Secondo, quanta disuguaglianza dobbiamo/possiamo accettare? Uguaglianza dei punti di partenza, ma non dei punti di arrivo, è un’idea che ha un suo fondamento morale, ed è stata anche molto popolare. Il problema, esattamente come nello sport, è se la gara si svolge in maniera equa e onesta, e in che misura il risultato di ciascuno dipende solo da sé stesso. Ad ogni modo, né la storia, né la (buona) teoria autorizzano a credere che il libero mercato sia un sistema in grado spontaneamente di limitare le disuguaglianze nella distribuzione del reddito e della ricchezza. Ogni società presenta una propria attitudine alla disuguaglianza economica e istituzioni atte a gestirla. Ma non è solo questione ideologica o culturale: stiamo toccando con mano che oltrepassare la soglia di tolleranza produce importanti effetti collaterali: squilibri macroeconomici tra capacità produttiva ed espansione della domanda (effetti di composizione delle propensioni al consumo e al risparmio), squilibri finanziari (aumento dell’indebitamento delle classi medio-basse), squilibri fiscali (tensione sul sistema di welfare; aumento del debito pubblico o aumento della pressione fiscale), tensioni socio-politiche.

Le ricette convenzionali promosse sino ad ora raccomandano modelli di “crescita inclusiva”, ma i risultati non sono stati all’altezza della sfida. E qui, secondo la maggior parte degli studiosi, siamo al cuore della crisi delle democrazie liberali nei principali paesi occidentali.

Per una mutazione del sistema economico. La capacità di adattamento che Salvati auspica per vincere la seconda Grande Trasformazione evoca un’analogia biologica. Ma l’evoluzione biologica di successo non opera solo per adattamento, bensì anche per mutazioni. Il lieto fine della prima Grande Trasformazione non fu l’esito di adattamento, ma come ricorda Munchau, di una mutazione del sistema, prodotta non dalla Natura, ma dall’intelligenza e volontà umana organizzata in forme politiche e sociali, di cui la sinistra riformatrice dell’epoca fu protagonista. Poi venne il riformismo adattivo; quale ne sia il giudizio storico, il punto è che non ha più chance evolutive. Intervenire (moderatamente) a valle degli esiti prodotti dalle forze di mercato, quando disuguaglianze e insicurezze a monte peggiorano fortemente, diventa un Fatica di Sisifo insostenibile. Soprattutto se si vuol mantenere l’equilibrio finanziario del sistema. Occorre invece un cambio di codice genetico, aprendosi alle elaborazioni di politiche in grado di agire, governare, e mutare direttamente le forze di mercato, ricostruendo un capitalismo socialmente equo, progressivo, sostenibile, così come fu fatto dai nostri progenitori.

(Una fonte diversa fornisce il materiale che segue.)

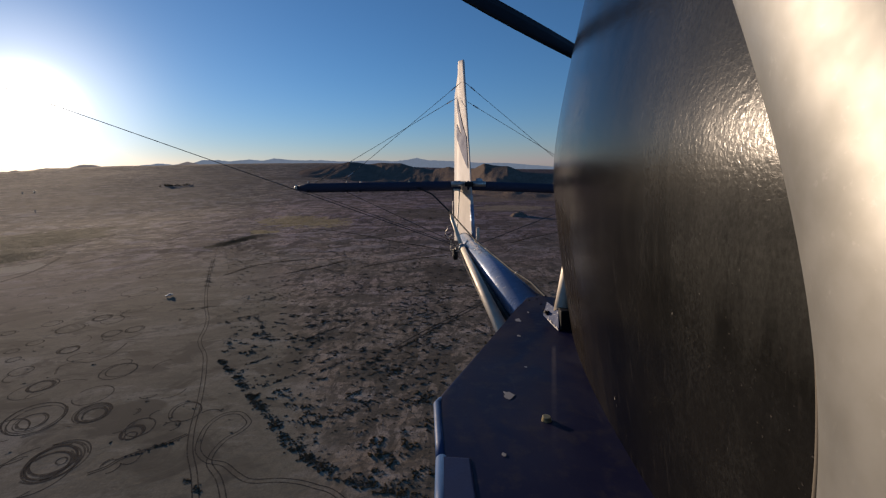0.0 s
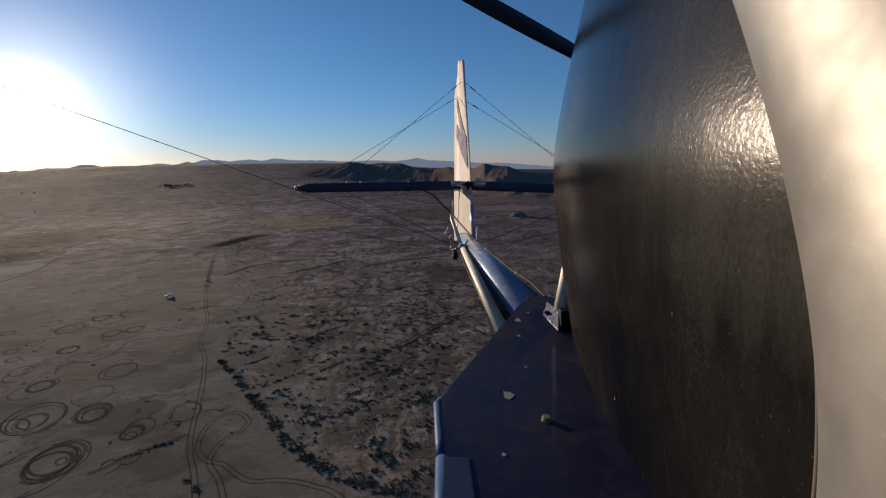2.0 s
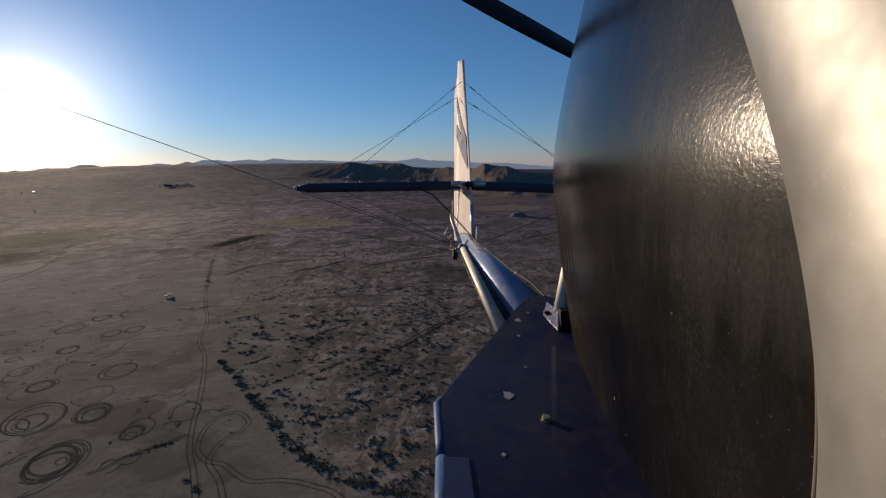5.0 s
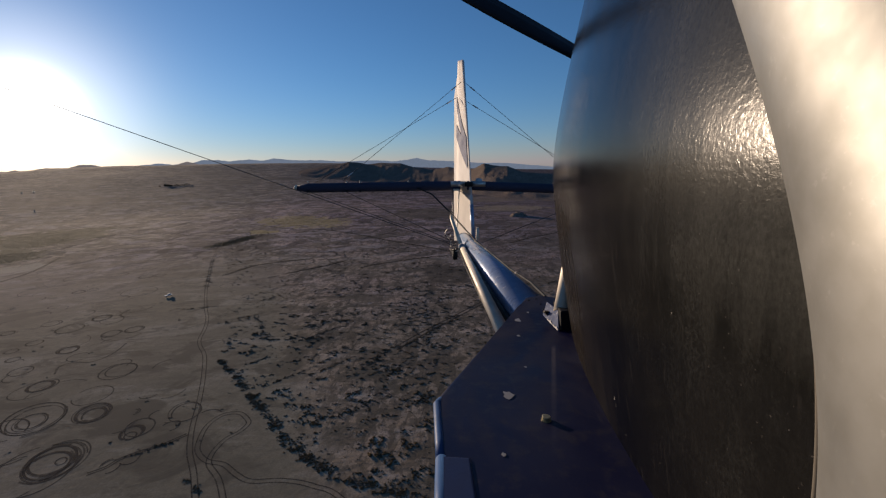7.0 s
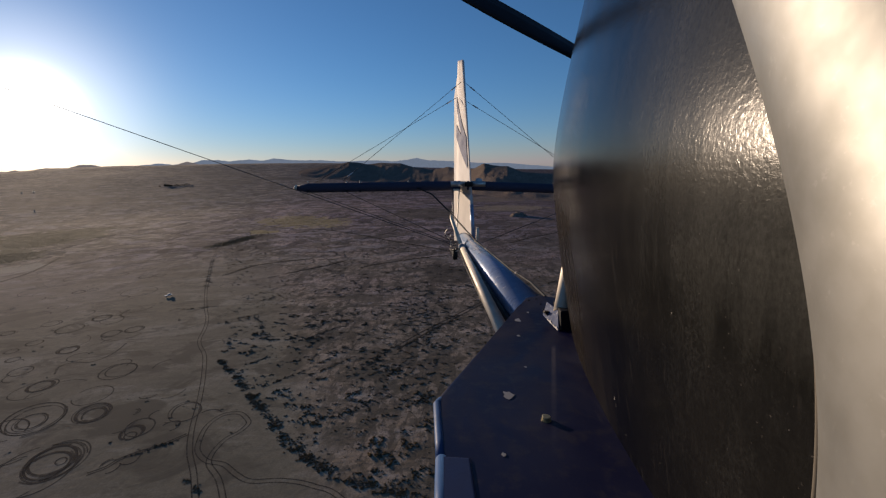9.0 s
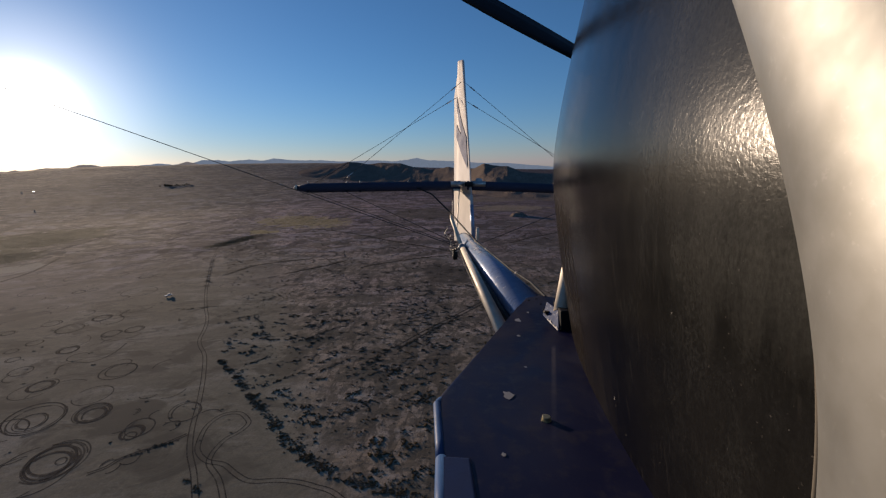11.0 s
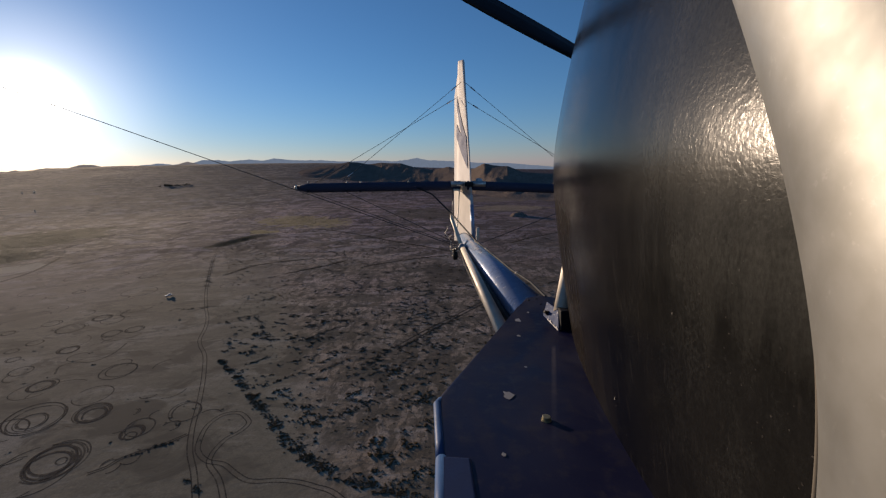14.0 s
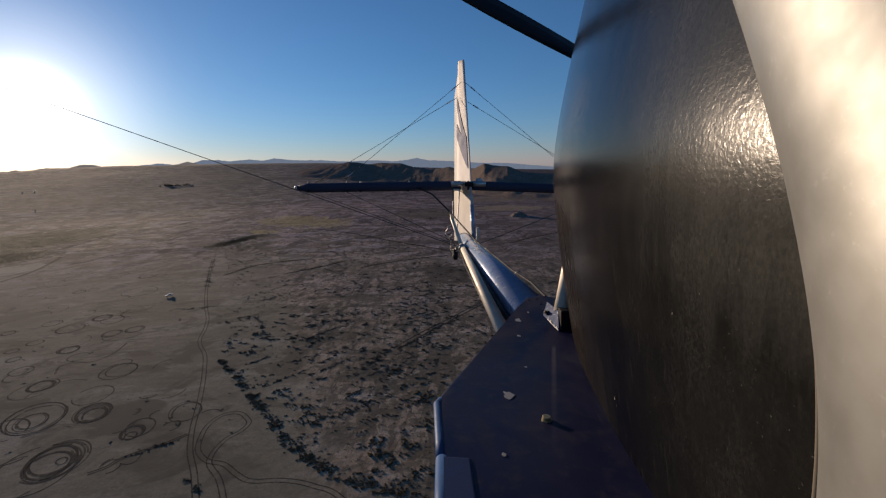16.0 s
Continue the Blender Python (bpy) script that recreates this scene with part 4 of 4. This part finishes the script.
# angle bracket and strut
bracket = part("bracket", slab(bmesh.new(), [(0.2357, 0.8796, -0.3081), (0.2458, 0.8236, -0.3078), (0.2360, 0.7793, -0.3377), (0.2236, 0.8622, -0.3340)], (0.0030, 0.0006, -0.0018), 0.0006, 1), BRACKET, plane, "bluish painted angle bracket with chipped paint")
flake = random.Random(8)
low, low_end, inward = Vector((0.2236, 0.8622, -0.3340)), Vector((0.2360, 0.7793, -0.3377)), Vector((0.0105, 0.0180, 0.0270))
edge_pts = [low.lerp(low_end, f) for f in (0.30, 0.98)] + [low.lerp(low_end, f) + inward * flake.uniform(0.03, 0.17) for f in (0.98, 0.86, 0.80, 0.72, 0.66, 0.58, 0.50, 0.42, 0.34)]
part("paint_chip", slab(bmesh.new(), [p + Vector((-0.0008, -0.0004, 0.0006)) for p in edge_pts], (-0.0003, -0.0001, 0.0002)), CHIP, bracket, "pale bare edge where paint has flaked")
part("bracket_bolt", lathe(bmesh.new(), (0.2305, 0.851, -0.325), (-0.85, -0.15, 0.5), [(0, 0.0055), (0.003, 0.0055), (0.003, 0.0035), (0.009, 0.0035)], 12), BLACK, bracket, "dark hex bolt")
part("strut_foot_block", slab(bmesh.new(), [(0.242, 0.785, -0.341), (0.295, 0.785, -0.341), (0.305, 0.875, -0.349), (0.252, 0.875, -0.349)], (0, 0.008, 0.042), 0.003, 2), BLACK, plane, "black block at the foot of the strut")
part("strut", tube(bmesh.new(), [(0.254, 0.828, -0.312), (0.303, 0.942, -0.233), (0.374, 1.108, -0.077)], 0.0165, 20), ALLOY, plane, "dull aluminium bracing strut", True)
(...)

L’agenda di oggi è molto diversa da quella di allora, e spazia dalla regolazione dei sistemi finanziari in funzione dei loro rapporti con l’industria e i risparmiatori, al ribilanciamento della mobilità internazionale dei fattori produttivi, dal tema dei confini della potestà legislativa e impositiva rispetto alle grandi entità economico-finanziarie transnazionali, alla revisione dei trattati commerciali in chiave di equità economica e sociale, dalle nuove forme di controllo e di governo delle imprese e delle relazioni industriali in chiave di responsabilità sociale e ambientale, alla ridefinizione dei diritti di proprietà (intellettuale) e partecipazione rispetto ai processi d’innovazione tecnologica. Le idee non mancano; manca la capacità e la volontà politica di ascoltarle, organizzarle e tradurle in azione.